Business Law & Compliance
Public and private companies: Know the difference
4 min read
20 September 2018
Make sure you know the difference between a public and a private company. It can mean the difference between abiding and breaking the law
Starting a business is mighty exciting, and whilst we like to encourage entrepreneurial flair, it’s vital that founders approach the running of their business with a cool and collected head.
This starts with the sort of company you want to run – and we don’t mean whether you want a ‘trendy’ website or not. We are talking about whether you should be running a public or a private company.
There could be serious consequences if you choose an option and decide not to run your business in the prescribed manner. To avoid any illegalities, read our speedy, yet comprehensive guide on the differences between public and private companies before making your decision.
What does a private company look like?
Advantages: Privacy and significant control
Negatives: Lack of access to greater forms of capital
If you choose to set up a private company and become a director, you are permitted to own or have control over a majority of the shares.
Unlike their public company cousin, there is no ‘marketplace’ for these shares, meaning they are not available to be bought by members of the public. So a private company is just that, a private concern.
Private companies are not as beholden to regulatory practices as much as public companies are. For example, they do not need to hold annual general meetings (AGMs). All they need to do is produce a signed written resolution, stating that it isn’t necessary to hold the meeting.

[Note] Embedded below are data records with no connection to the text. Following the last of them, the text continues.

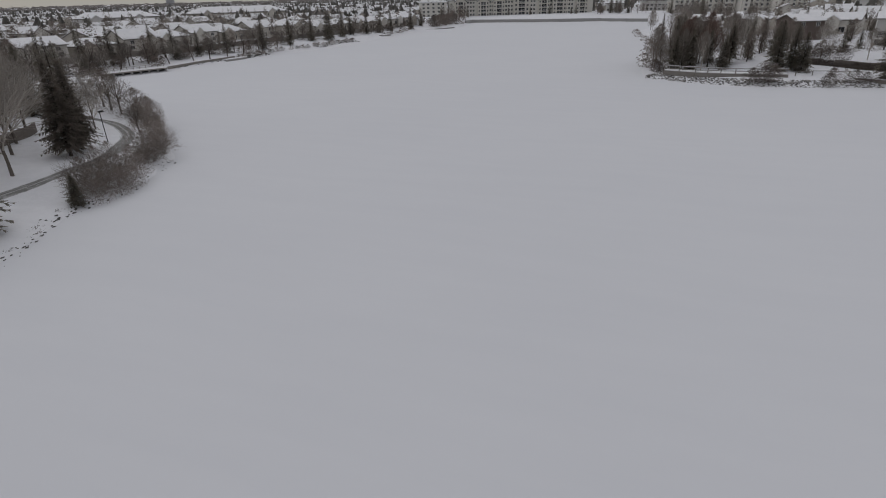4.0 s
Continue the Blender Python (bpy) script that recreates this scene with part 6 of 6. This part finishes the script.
for x, y, s in ((143.6, -20, 1.5), (143.4, -22.4, 1.7), (144.2, -24.6, 1.5), (143.8, -36, 1.3), (145.6, -41.5, 1.4), (146.5, -44, 1.1), (150, -38, 1.0), (155.5, 0.2, 1.1), (157.5, 1.0, 1.3), (160.5, 1.4, 1.4), (165, -40, 1.6), (170, -45, 1.6), (168, -36, 1.6)):
    haze_shrub(x, y, 3 * s, 2.3 * s, 2, "leafless brown shrub on the stony bank", "bank shrubs")
for i in range(190):
    x, y = r.uniform(158, 340), r.uniform(-190, -28)
    if shore_distance(x, y)[0] < 20 or not all((x - a) ** 2 + (y - b) ** 2 > (g * 0.62 + 3) ** 2 for a, b, g in KNOWN):
        continue
    if i % 3:
        (haze_tree(x, y, r.uniform(4.5, 9), r.uniform(4, 7), i % 3, "leafless garden tree above the southern shore", "south shore trees") if x < 225 else far_bank(x, y, r.uniform(4.5, 9), r.uniform(4, 7), i % 3))
    else:
        spruce(x, y, r.uniform(5, 11), r.uniform(3, 5), 0, "dark garden spruce above the southern shore", SPRUCE_MID[i % 2], (2.6, 2.0)[i % 2], "south shore spruces")
for i in range(22):
    x, y = r.uniform(166, 222), r.uniform(-62, -20)
    if 180 < x < 208 and y < -44:
        continue
    if not all((x - a) ** 2 + (y - b) ** 2 > (g * 0.62 + 2) ** 2 for a, b, g in KNOWN):
        continue
    if i % 3:
        haze_tree(x, y, r.uniform(4.5, 8.5), r.uniform(4, 7), i % 3, "leafless garden tree above the southern shore", "south shore trees")
    else:
        belt_shrub(x, y, r.uniform(4, 8), r.uniform(1.5, 2.6), i % 2, "low leafless garden hedge in snow", "garden shrubs")
for x, y, w, h in ((176, -40, 9, 2.2), (181, -45, 8, 2.0), (170, -38, 7, 2.0), (186, -50, 7, 1.8), (172, -60, 6, 1.8), (168, -92, 7, 2.2), (166, -110, 7, 2.2)):
    belt_shrub(x, y, w, h, 0, "low leafless garden hedge in snow", "garden shrubs")
for i, (x, y, w) in enumerate(((262, -36, 12), (255, -66, 12), (252, -92, 13), (246, -120, 12), (240, -148, 12), (276, -20, 11), (282, -52, 12), (278, -84, 12), (212, -140, 12), (196, -150, 13), (300, -36, 12), (305, -68, 12))):
    simple_house("house with a snowy roof behind the southern shore", pose(x, y, 4.4, 0, 0, -103 + r.uniform(-14, 14)), w, 10, r.choice((3.4, 4.0, 5.0)), r.uniform(1.8, 2.6), *ROW_W[i % 4], group="houses behind the southern shore")
board_fence("fence", [(162, -41), (156.6, -62.2), (153, -80), (149, -95.6), (141, -128)], 1.6, 13, "fence_wood", "long grey board fence behind the southern shore", 6.0)

fb = thing("far_bank_trees", "leafless grey and brown trees on the far banks", "trees", kind="stuff")
for k in range(3):
    scattered("leafless_crowns", HAZE_FAR[k][1], bank_spots[k], ("twigs_grey", "twigs_brown", "twigs_grey")[k], fb)
    scattered("trunks", HAZE_FAR[k][0], bank_spots[k], "bark", fb)

# ---- skyline ----
def tower_block(x, y, w, h, material="city_grey_hazed", name="tower_block", label="distant grey tower block on the skyline"):
    ob = thing(name, label, "tower", "skyline towers", pose(x, y, 4, 0, 0, math.degrees(-math.atan2(x, y))))
    part("shaft", Shape().box(-w / 2, -w / 2, -2, w / 2, w / 2, h * 0.9), material, ob)
    part("crown_storey", Shape().box(-w * 0.33, -w * 0.33, h * 0.9, w * 0.33, w * 0.33, h), material, ob)


def bearing_at(b, dist):
    return dist * math.sin(radians(b)), dist * math.cos(radians(b))


r = random.Random(5)
for i in range(26):
    b = 1.0 + 7.5 * i / 25 + r.uniform(-0.15, 0.15)
    core = math.exp(-((b - 4.2) / 1.8) ** 2)
    x, y = bearing_at(b, 2850 + r.uniform(-80, 80))
    tower_block(x, y, r.uniform(12, 28), 17 + 23 * core * r.uniform(0.4, 1.2), r.choice(("city_grey_hazed", "city_pale")))
for i in range(46):
    b = 8.5 + 15.5 * i / 45 + r.uniform(-0.2, 0.2)
    x, y = bearing_at(b, 2850)
    tower_block(x, y, r.uniform(10, 26), r.uniform(10, 16), r.choice(("city_grey_hazed", "city_pale")))
for b, h in ((-9.2, 37), (-8.85, 35), (-8.0, 27), (-7.6, 28), (-7.1, 27), (-6.4, 31), (20.8, 40)):
    x, y = bearing_at(b, 2850)
    tower_block(x, y, 13, h)
for i in range(11):
    x, y = bearing_at(21.4 + 2.5 * i / 10 + r.uniform(-0.1, 0.1), 2850)
    tower_block(x, y, r.uniform(9, 24), r.uniform(17, 23), r.choice(("city_grey_hazed", "city_pale")))
for i in range(10):
    x, y = bearing_at(64.6 + 3.0 * i / 9 + r.uniform(-0.12, 0.12), 2850)
    tower_block(x, y, r.uniform(10, 22), r.uniform(18, 33), r.choice(("city_grey_hazed", "city_pale")))
x, y = bearing_at(107.0, 1500)
tower_block(x, y, 10, 25, "city_pale", "church", "pale distant church with a raised middle on the horizon")
x, y = bearing_at(63.4, 2850)
ms = thing("radio_mast", "thin distant radio mast on the horizon", "mast", "", pose(x, y, 4))
part("mast", Shape().tube([(0, 0, 0), (0, 0, 46)], [1.6, 1.0], 5), "city_grey_hazed", ms)
# squat water tower
wt = thing("water_tower", "distant squat water tower on the horizon", "water tower", "", pose(1800, 1711, 4))
part("stem", Shape().tube([(0, 0, 0), (0, 0, 12)], [6, 5], 10), "city_grey_hazed", wt)
part("tank", Shape().tube([(0, 0, 11), (0, 0, 12), (0, 0, 24), (0, 0, 25)], [12, 15, 15, 14], 14), "city_grey_hazed", wt)
ct = thing("communications_tower", "distant slim tower with a flared base", "tower", "", pose(1472, -194, 4))
part("base", Shape().tube([(0, 0, 0), (0, 0, 20)], [4.0, 3.6], 8), "city_grey_hazed", ct)
part("shaft", Shape().tube([(0, 0, 20), (0, 0, 40)], [2.4, 2.0], 8), "city_pale", ct)
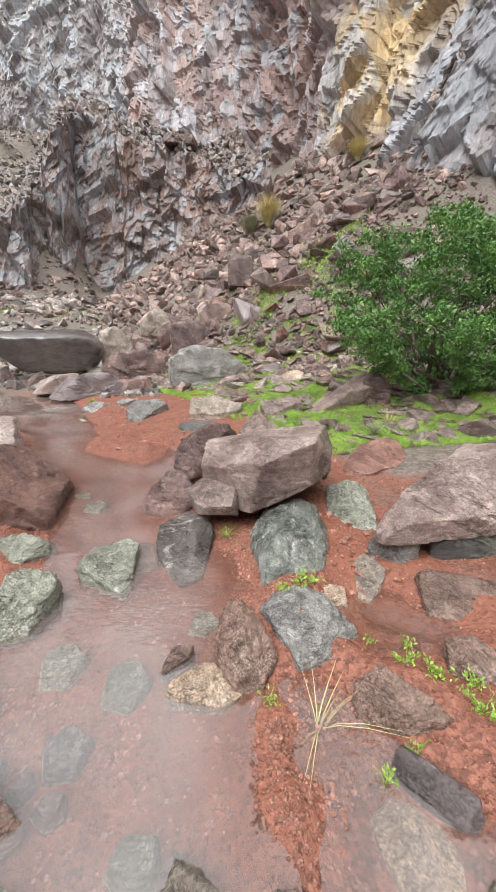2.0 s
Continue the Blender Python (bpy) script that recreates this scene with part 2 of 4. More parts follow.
ROCK = {
    "brown": rock_material("brown_grey_stone", (0.20, 0.135, 0.118), (0.40, 0.305, 0.27), (0.515, 0.392, 0.361), 0.35),
    "warm": rock_material("pinkish_grey_stone", (0.235, 0.158, 0.143), (0.56, 0.44, 0.405), (0.64, 0.52, 0.485), 0.4, (3, 3, 14), (12, 8, 0)),
    "whale": rock_material("smooth_dark_stone", (0.085, 0.062, 0.055), (0.16, 0.125, 0.112), (0.15, 0.11, 0.10), 0.3, (2, 2, 5), (10, 5, 0), (0.32, 0.48), 0.15, 4.0),
    "wine": rock_material("wine_stone", (0.095, 0.058, 0.056), (0.25, 0.15, 0.135), (0.511, 0.368, 0.337), 0.6, (4, 4, 16), (50, 20, 0)),
    "striped": rock_material("striped_dark_stone", (0.085, 0.072, 0.068), (0.23, 0.20, 0.19), (0.66, 0.62, 0.59), 0.85, (5, 14, 3), (0, 35, 20)),
    "green": rock_material("grey_green_stone", (0.13, 0.148, 0.132), (0.37, 0.39, 0.355), (0.70, 0.71, 0.67), 0.75, (9, 9, 3), (0, 20, 15)),
    "pale": rock_material("pale_green_stone", (0.31, 0.325, 0.255), (0.60, 0.62, 0.53), (0.22, 0.235, 0.17), 0.45, (8, 8, 14), (30, 40, 0)),
    "red": rock_material("red_stone", (0.20, 0.098, 0.08), (0.42, 0.225, 0.182), (0.481, 0.317, 0.276), 0.4, (3, 3, 10), (20, -30, 0)),
    "pink": rock_material("pink_stone", (0.36, 0.27, 0.25), (0.55, 0.45, 0.42), (0.365, 0.263, 0.242), 0.35),
    "mauve": rock_material("mauve_stone", (0.186, 0.151, 0.156), (0.323, 0.262, 0.267), (0.423, 0.352, 0.352), 0.3, (3, 3, 9), (10, 60, 0), (0.2, 0.45)),
    "rust": rock_material("rust_stone", (0.250, 0.153, 0.122), (0.409, 0.276, 0.224), (0.677, 0.544, 0.482), 0.5, (4, 4, 13), (35, 20, 0)),
    "tan": rock_material("tan_stone", (0.344, 0.282, 0.231), (0.521, 0.449, 0.387), (0.293, 0.221, 0.190), 0.4),
    "ochre": rock_material("ochre_stone", (0.505, 0.362, 0.259), (0.709, 0.566, 0.453), (0.750, 0.707, 0.625), 0.4),
    "black": rock_material("black_stone", (0.070, 0.070, 0.070), (0.146, 0.141, 0.139), (0.305, 0.294, 0.284), 0.35, (4, 4, 12), (15, 40, 0), (0.22, 0.5)),
    "grey": rock_material("grey_stone", (0.279, 0.269, 0.264), (0.483, 0.467, 0.452), (0.635, 0.614, 0.594), 0.35),
    "talus": rock_material("talus_stone", (0.19, 0.115, 0.098), (0.42, 0.295, 0.26), (0.55, 0.43, 0.39), 0.4, size=1.5, vary=0.28),
    "talus_far": rock_material("far_talus_stone", (0.20, 0.128, 0.11), (0.45, 0.33, 0.295), (0.56, 0.45, 0.41), 0.4, size=2.0, vary=0.32, islands=True),
    "cobble_far": rock_material("far_cobble_stone", (0.285, 0.239, 0.224), (0.539, 0.488, 0.457), (0.656, 0.615, 0.585), 0.4, size=2.0, vary=0.3, islands=True),
    "scree": rock_material("scree_stone", (0.22, 0.18, 0.16), (0.42, 0.36, 0.325), (0.43, 0.38, 0.35), 0.4, size=2.5, vary=0.3, islands=True),
    "pebble": rock_material("red_pebble", (0.32, 0.135, 0.095), (0.50, 0.25, 0.185), (0.60, 0.42, 0.35), 0.3, size=0.35, vary=0.16, islands=True),
    "cobble": rock_material("cobble_stone", (0.298, 0.247, 0.236), (0.526, 0.464, 0.444), (0.633, 0.602, 0.582), 0.4, size=1.5, vary=0.28),
}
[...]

What does a public company look like?
Advantages: Greater access to capital
Negatives: Increased scrutiny, lack of privacy – and increased obligation to legislation
Businesses that are experiencing growth may decide to re-register as a public company. This is because it gives them the chance to release their shares to the public, enabling them to access wider forms of capital than if they stayed private.
However, deciding to do this means businesses will face stricter operational rules and increased scrutiny. This means less privacy for you, in terms of how you run your business.
Companies choosing to ‘go public’ will have to obey stricter laws, such as the Companies Act 2006 as well as the Financial Services and Markets Act 2000. Because these are obligations enshrined by law, breaking these will make your business an illegal concern.
Going public also releases your company shares on The London Stock Exchange. There will, inevitably, be additional rules that come with using this platform too. Publically listed companies are also obliged to inform the public about changes that occur within the company – and this can make some business owners nervous.
However, the ‘public life’ isn’t for everyone, even massively successful companies, such as Boots, has remained a private company in order to maintain the privacy of its internal functions. They re-registered themselves as a private company following their merger with Alliance Unichem in 2006.
It’s crunch time
Now’s the time to make that all-important decision, whether to go public or private. If you’re a self-confessed control freak, dislike inquiries into your business and the public being allowed to know everything about your business, stick to running a private company. For some directors, privacy is the most important aspect of running a business.
Whilst going public can offer massive wins in terms of public access to shares, which can make your business very wealthy, you are bound by law, to run your business ‘by the book’. Failure to do this will result in legal inquiries, and at it’s worst a criminal conviction. So SME owners, choose wisely.